Eligible holders are advised to check with any bank, securities broker or other intermediary through which they hold Old Notes as to when such intermediary would need to receive instructions from a holder in order for that holder to be able to participate in, or (in the circumstances in which revocation is permitted) revoke their instruction to participate in the Exchange Offers before the deadlines specified in the Exchange Offer Documents. The deadlines set by any such intermediary and each clearing system for the submission and withdrawal of exchange instructions will also be earlier than the relevant deadlines specified in the Exchange Offer Documents.
This announcement is for informational purposes only. This announcement is not an offer to purchase or a solicitation of an offer to purchase any Old Notes. The Exchange Offers are being made solely pursuant to the Offering Memorandum and related documents. The Exchange Offers are not being made to holders of Old Notes in any jurisdiction in which the making or acceptance thereof would not be in compliance with the securities, blue sky or other laws of such jurisdiction. In any jurisdiction in which the securities laws or blue sky laws require the Exchange Offers to be made by a licensed broker or dealer, the Exchange Offers will be deemed to be made on behalf of Verizon by the dealer managers or one or more registered brokers or dealers that are licensed under the laws of such jurisdiction.
This communication and any other documents or materials relating to the Exchange Offers have not been approved by an authorized person for the purposes of Section 21 of the Financial Services and Markets Act 2000, as amended (the “FSMA”). Accordingly, this announcement is not being distributed to, and must not be passed on to, persons within the United Kingdom save in circumstances where section 21(1) of the FSMA does not apply. Accordingly, this communication is only addressed to and directed at persons who are outside the United Kingdom and (i) persons falling within the definition of investment professionals (as defined in Article 19(5) of the Financial Services and Markets Act 2000 (Financial Promotion) Order 2005 (the “Financial Promotion Order”)), or (ii) within Article 43 of the Financial Promotion Order, or (iii) high net worth companies and other persons to whom it may lawfully be communicated falling within Article 49(2)(a) to (d) of the Financial Promotion Order, or (iv) to whom an invitation or inducement to engage in investment activity (within the meaning of Section 21 of the FSMA) in connection with the issue or sale of any securities may otherwise lawfully be communicated or caused to be communicated (such persons together being “relevant persons”). The New Notes are only available to, and any invitation, offer or agreement to subscribe, purchase or otherwise acquire such New Notes will be engaged in only with, relevant persons. Any person who is not a relevant person should not act or rely on any document relating to the Exchange Offers or any of their contents.

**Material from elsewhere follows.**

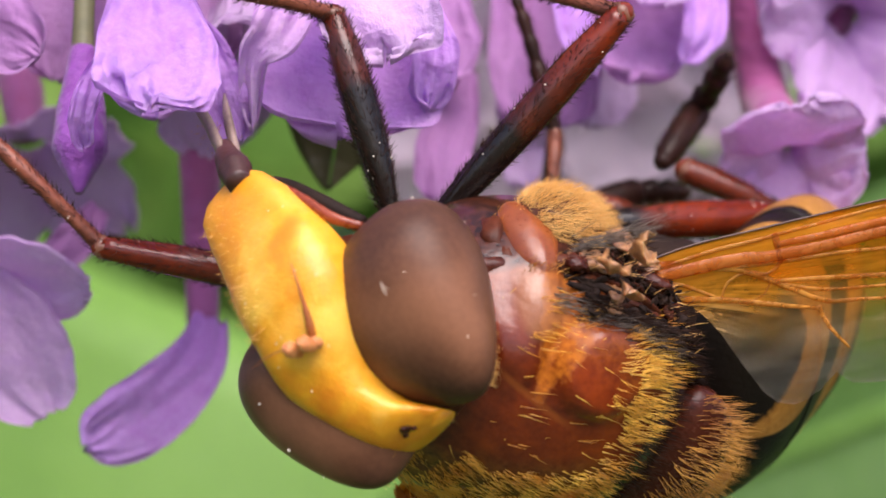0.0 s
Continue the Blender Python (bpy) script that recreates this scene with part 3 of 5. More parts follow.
def bud(tip, root, size, label):
    """A closed drop-shaped bud on its stalk."""
    tip, root = np.array(tip, float), np.array(root, float)
    d = (root - tip) / np.linalg.norm(root - tip)
    m = Matrix.Translation(Vector(tip) * MM)
    ob = tagged(empty("flower_bud", m), label, "flower bud")
    v, f = tube([d * 0, d * size * 0.5, d * size, d * size * 1.7], [0.08, size * 0.30, size * 0.26, 0.24], 22, 16)
    b = mesh_object("bud_body", v, f, BUD, ob)
    along_attribute(b, np.append(np.repeat(np.linspace(1, 0, 22), 16), [0, 1]).tolist())
    v, f = tube([d * size * 1.6, d * size * 2.2, root - tip], [0.24, 0.2, 0.22], 14, 10)
    mesh_object("pedicel", v, f, STALK, ob)
    return ob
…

This communication and any other documents or materials relating to the Exchange Offer are only addressed to and directed at persons in member states of the European Economic Area (the “EEA”), who are “Qualified Investors” within the meaning of Article 2(e) of Regulation (EU) 2017/1129. The New Notes are only available to, and any invitation, offer or agreement to subscribe, purchase or otherwise acquire such New Notes, will be engaged in only with, Qualified Investors. The Exchange Offer is only available to Qualified Investors. None of the information in the Offering Memorandum and any other documents and materials relating to the Exchange Offer should be acted upon or relied upon in any member state of the EEA by persons who are not Qualified Investors.